Losing the image

I’m in London right now, and yesterday I went to Shoreditch, to meet with a gallerist. The area is filled with street art, so, after the meeting I went walking, to see what was on the walls. I had spent a day doing this when I was visiting in July, and had come across some fantastic images.

I thought I would revisit one of these, a work by the French artist C215. It’s the image I used to accompany the very first post on this blog (see ‘inaugurations’). It was a diptych, portraits of two children, each one filling a small tiled panel low down on the outside of a pub. I had come across it by accident, in the way that sometimes happens, and which makes the artwork really feel like a gift. The pub was on Leonard Street, and a tiny side street connected Leonard Street to Willow Street. Walking down this side street, I had suddenly seen this image, quietly and perfectly placed close to the ground.

Yesterday, I walked purposefully to find it, almost as if I wanted to say hello to an old friend. But it was gone.

The tiled panels had been buffed – whether by the council or by the pub’s owners, I don’t know.

It’s hard to describe the feeling of loss I experienced in seeing it had gone. It was much more than a momentary flicker of disappointment, much more than any sense of annoyance at my objective being thwarted by circumstances. I actually felt quite disoriented by its absence – I found myself looking around, as though to check whether the image might have migrated somewhere else nearby. I felt really, deeply, saddened by its disappearance, and it’s a feeling that resurfaces now, when I think about those blank panels.

I’m not sure why. Images on the street come and go, right? It’s meant to be ephemeral. I know all that. But clearly I had become attached to that image – maybe because I admire C215’s work generally, maybe because that particular image seemed so perfectly placed. Maybe it’s because I’ve watched a really excellent video on YouTube (by romanywg) which shows C215 putting his work up in London, probably at the time he did this image:

Maybe it’s because when I came across it back in July it had that fantastic sense of being a gift from the artist to the passerby, to the spectator – to the city.

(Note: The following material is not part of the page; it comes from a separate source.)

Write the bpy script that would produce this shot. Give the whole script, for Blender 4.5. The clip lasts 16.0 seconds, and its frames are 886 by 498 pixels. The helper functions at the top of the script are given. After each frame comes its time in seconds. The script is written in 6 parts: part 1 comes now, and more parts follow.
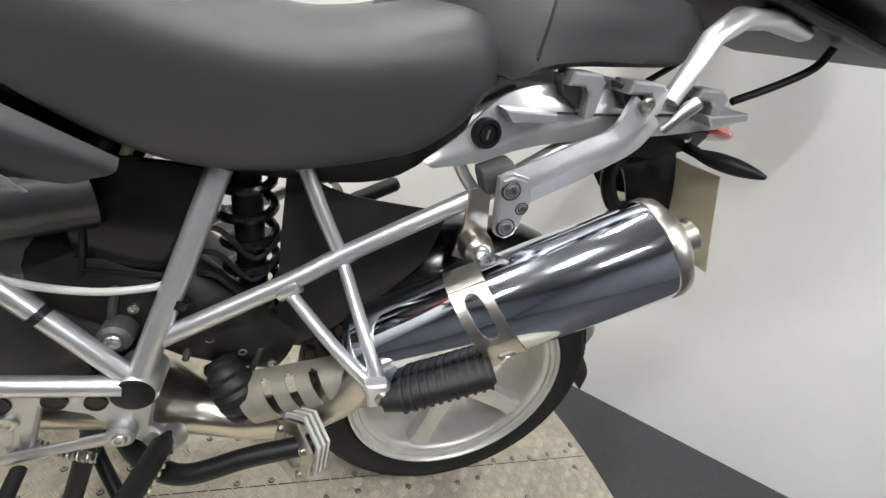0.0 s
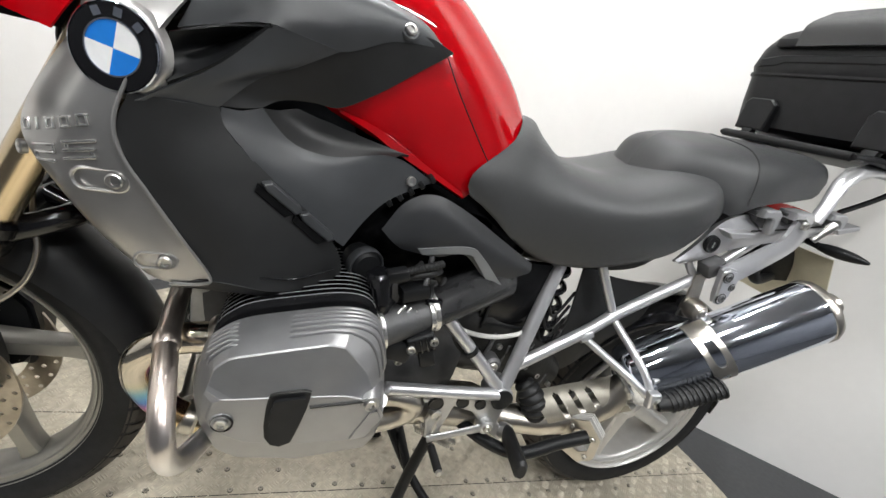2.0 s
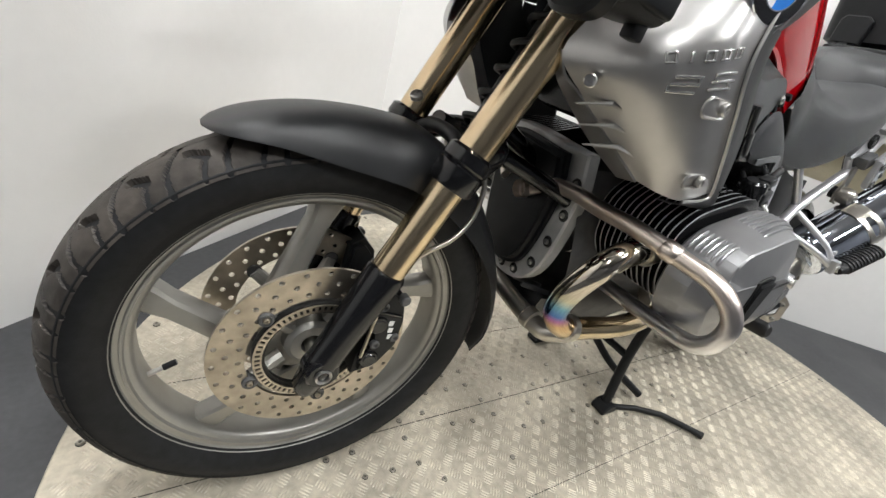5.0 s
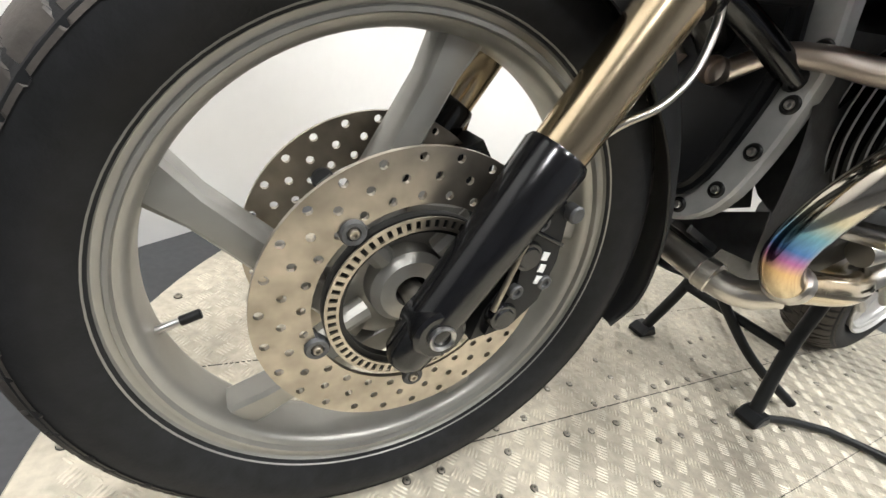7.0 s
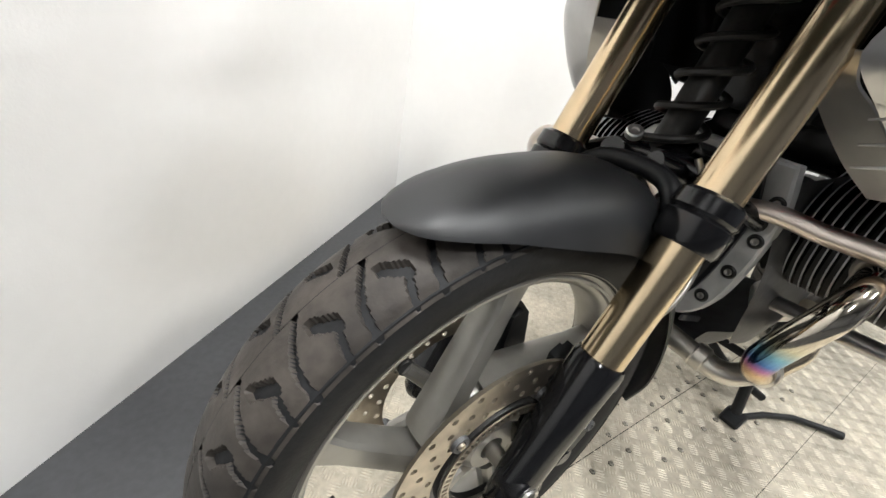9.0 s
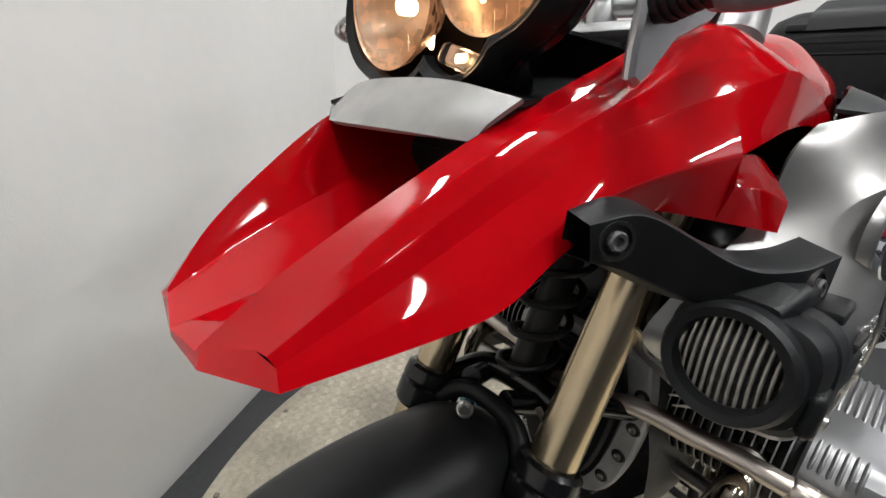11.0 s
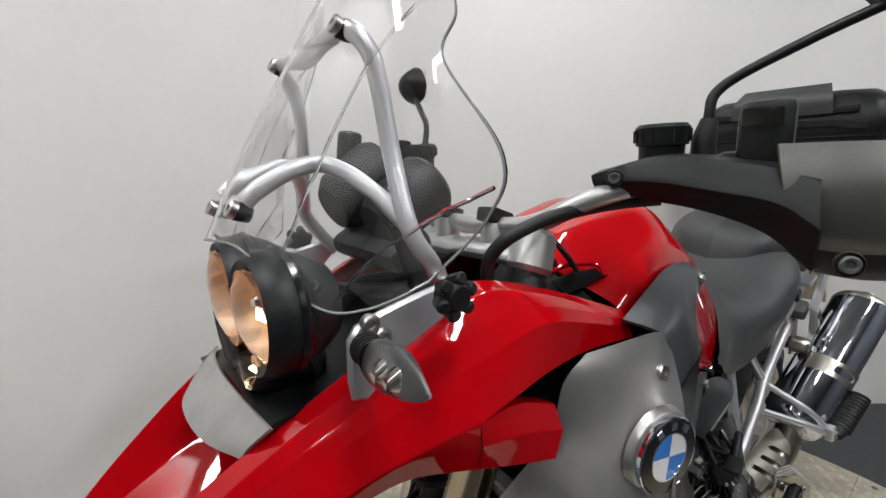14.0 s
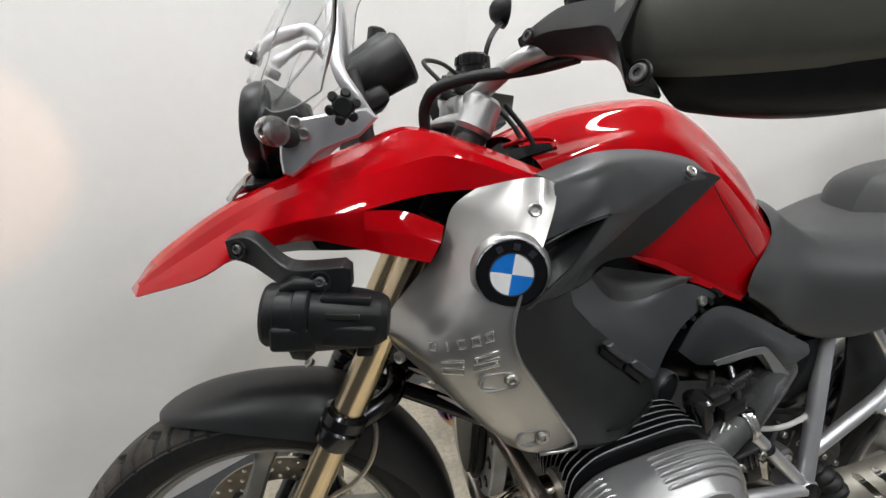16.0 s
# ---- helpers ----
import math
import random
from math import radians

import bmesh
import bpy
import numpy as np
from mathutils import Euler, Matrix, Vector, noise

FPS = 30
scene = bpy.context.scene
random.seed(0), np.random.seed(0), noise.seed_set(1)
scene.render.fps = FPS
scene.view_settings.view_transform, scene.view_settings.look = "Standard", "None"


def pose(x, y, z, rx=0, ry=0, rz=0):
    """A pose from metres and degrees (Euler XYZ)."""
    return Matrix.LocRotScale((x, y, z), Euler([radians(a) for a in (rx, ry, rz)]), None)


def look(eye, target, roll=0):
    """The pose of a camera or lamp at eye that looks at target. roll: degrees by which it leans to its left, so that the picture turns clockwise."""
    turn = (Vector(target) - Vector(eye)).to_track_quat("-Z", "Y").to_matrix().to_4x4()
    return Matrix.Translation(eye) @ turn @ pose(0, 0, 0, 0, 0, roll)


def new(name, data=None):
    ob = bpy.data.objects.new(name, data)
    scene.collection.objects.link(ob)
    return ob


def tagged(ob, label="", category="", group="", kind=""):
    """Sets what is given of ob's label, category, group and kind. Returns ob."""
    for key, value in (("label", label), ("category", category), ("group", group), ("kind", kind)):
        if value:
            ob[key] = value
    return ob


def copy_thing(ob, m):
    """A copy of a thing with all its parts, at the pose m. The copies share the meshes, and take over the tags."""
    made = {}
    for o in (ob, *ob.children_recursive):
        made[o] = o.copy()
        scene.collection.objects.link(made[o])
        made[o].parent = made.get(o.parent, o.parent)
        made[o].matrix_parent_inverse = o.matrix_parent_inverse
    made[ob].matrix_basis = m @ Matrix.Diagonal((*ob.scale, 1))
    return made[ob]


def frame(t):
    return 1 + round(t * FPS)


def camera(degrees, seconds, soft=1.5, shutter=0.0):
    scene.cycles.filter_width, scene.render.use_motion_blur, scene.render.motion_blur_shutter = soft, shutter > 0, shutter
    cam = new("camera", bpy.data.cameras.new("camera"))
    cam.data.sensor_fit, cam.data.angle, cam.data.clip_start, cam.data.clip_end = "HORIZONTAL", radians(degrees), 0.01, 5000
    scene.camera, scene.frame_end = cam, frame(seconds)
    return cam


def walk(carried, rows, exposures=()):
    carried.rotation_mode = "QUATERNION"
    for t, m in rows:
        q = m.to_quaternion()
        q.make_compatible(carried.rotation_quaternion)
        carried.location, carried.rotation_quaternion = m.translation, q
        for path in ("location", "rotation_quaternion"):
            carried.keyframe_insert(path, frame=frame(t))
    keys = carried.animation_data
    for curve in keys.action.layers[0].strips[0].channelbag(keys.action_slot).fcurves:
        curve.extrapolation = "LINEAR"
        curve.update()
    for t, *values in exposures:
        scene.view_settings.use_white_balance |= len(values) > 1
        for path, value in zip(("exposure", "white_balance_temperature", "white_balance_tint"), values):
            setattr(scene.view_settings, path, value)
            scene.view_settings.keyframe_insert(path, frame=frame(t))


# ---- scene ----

At any rate, it’s gone, and I feel its loss. I photographed its absence, and here is what that looks like:


Images appear and images disappear. Their disappearance says something about time, and its passing. The way we respond to the loss of an image on a wall says something about how we see street art itself – do we celebrate the empty space, as the opponents of graffiti and street art do? Do we plan the next image for that empty space, as an artist might do? Do we mourn the loss of an image?